## Prompt
From the listing that follows, output everything exactly except the pictures.

(Animation scripts)
┏━━

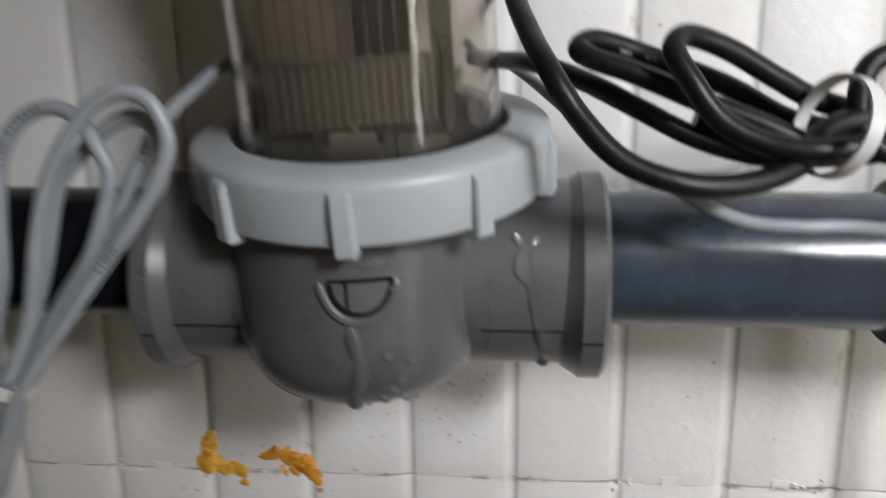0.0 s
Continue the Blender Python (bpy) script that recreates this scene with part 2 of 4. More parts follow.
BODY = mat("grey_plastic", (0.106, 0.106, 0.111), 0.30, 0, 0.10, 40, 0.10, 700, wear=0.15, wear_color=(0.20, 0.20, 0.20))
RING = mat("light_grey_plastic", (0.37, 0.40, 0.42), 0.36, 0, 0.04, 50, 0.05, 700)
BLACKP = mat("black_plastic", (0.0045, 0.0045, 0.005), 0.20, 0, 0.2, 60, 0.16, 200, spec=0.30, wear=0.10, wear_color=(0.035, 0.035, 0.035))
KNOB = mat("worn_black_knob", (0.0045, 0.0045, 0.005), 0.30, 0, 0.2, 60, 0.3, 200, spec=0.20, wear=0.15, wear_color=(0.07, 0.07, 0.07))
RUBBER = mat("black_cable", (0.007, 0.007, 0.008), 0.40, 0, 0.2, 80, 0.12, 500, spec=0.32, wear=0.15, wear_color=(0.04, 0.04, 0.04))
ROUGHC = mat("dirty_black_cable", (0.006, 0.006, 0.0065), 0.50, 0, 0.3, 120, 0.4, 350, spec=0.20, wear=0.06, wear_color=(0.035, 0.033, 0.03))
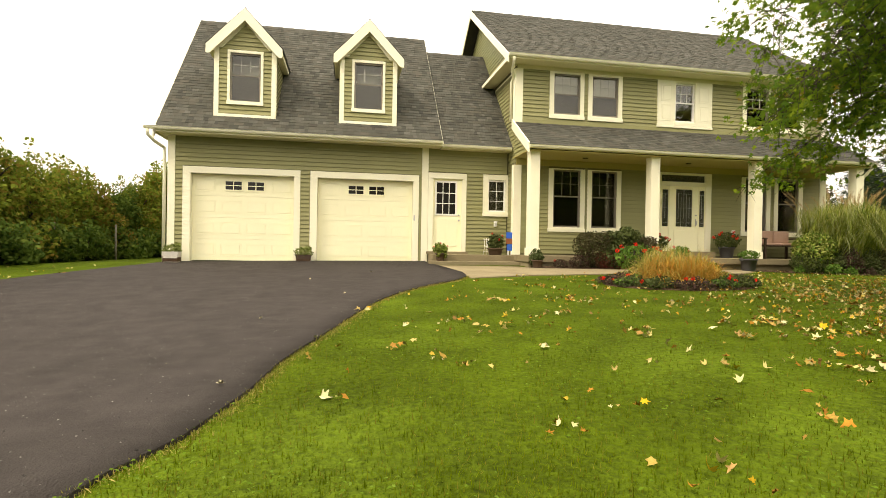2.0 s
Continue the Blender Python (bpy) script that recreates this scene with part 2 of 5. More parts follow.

┗━━

## Final result
0.0 s
Continue the Blender Python (bpy) script that recreates this scene with part 2 of 4. More parts follow.
BODY = mat("grey_plastic", (0.106, 0.106, 0.111), 0.30, 0, 0.10, 40, 0.10, 700, wear=0.15, wear_color=(0.20, 0.20, 0.20))
RING = mat("light_grey_plastic", (0.37, 0.40, 0.42), 0.36, 0, 0.04, 50, 0.05, 700)
BLACKP = mat("black_plastic", (0.0045, 0.0045, 0.005), 0.20, 0, 0.2, 60, 0.16, 200, spec=0.30, wear=0.10, wear_color=(0.035, 0.035, 0.035))
KNOB = mat("worn_black_knob", (0.0045, 0.0045, 0.005), 0.30, 0, 0.2, 60, 0.3, 200, spec=0.20, wear=0.15, wear_color=(0.07, 0.07, 0.07))
RUBBER = mat("black_cable", (0.007, 0.007, 0.008), 0.40, 0, 0.2, 80, 0.12, 500, spec=0.32, wear=0.15, wear_color=(0.04, 0.04, 0.04))
ROUGHC = mat("dirty_black_cable", (0.006, 0.006, 0.0065), 0.50, 0, 0.3, 120, 0.4, 350, spec=0.20, wear=0.06, wear_color=(0.035, 0.033, 0.03))
2.0 s
Continue the Blender Python (bpy) script that recreates this scene with part 2 of 5. More parts follow.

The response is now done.